We pay £60 (because we’re made of money, LOL!) and these days we do get what we want most of the time, although forget about getting tickets for every press night, as one used to: entire auditoria are now block-booked for those performances, you know, for “personalities”. However, I expect we will have to join the upper tier in the future because no doubt we will start not to get what we want at some point.

Also, there are different prices for different performances. That’s always been the case: previews have cost less than later shows. But, in the past, press nights, which come at the end of a run of previews, used to count as previews. Then they decided that one should pay more for the privilege of sitting next to a critic scribbling all through the play or fiddling with his programme when he can’t remember who plays what. Fine, ok, I don’t mind paying a bit more to be able to spot the odd celebrity. But the latest booking form (which, btw, arrived one day after the opening of the priority-priority booking period!) revealed that previews are now split into early and later ones. The first two, when the actors can’t remember their lines and the director hasn’t quite made up his mind about lots of stuff and the lighting is less than perfect, are cheap-ish; and the rest are even more expensive. Outrageous!

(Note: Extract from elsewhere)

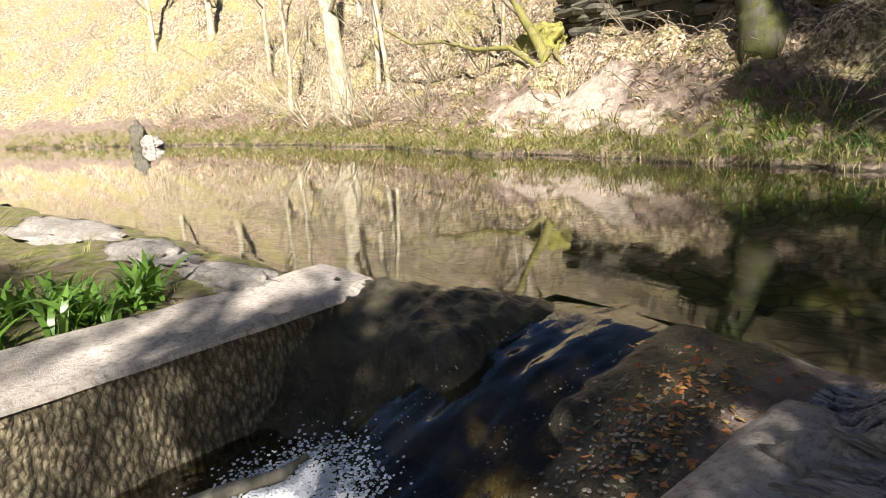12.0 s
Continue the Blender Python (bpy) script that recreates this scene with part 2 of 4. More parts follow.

Then there’s chicken. Once upon a time, if you bought a chicken, you could be more or less assured you were getting nice, lean meat (perhaps not as much as turkey, but less chewy and a bit more tasty). Now we’re told that ordinary chicken is just as fat as fast food, so to get the same good-for-you food you need to buy “organic” chicken, i.e. fork out a lot more money!

See a pattern here? There’s a constant erosion of goods and services and it’s happening everywhere. How do we stop it? No idea.


A slap to all those sly providers of said goods and services who are playing with us and think we’re not aware of it!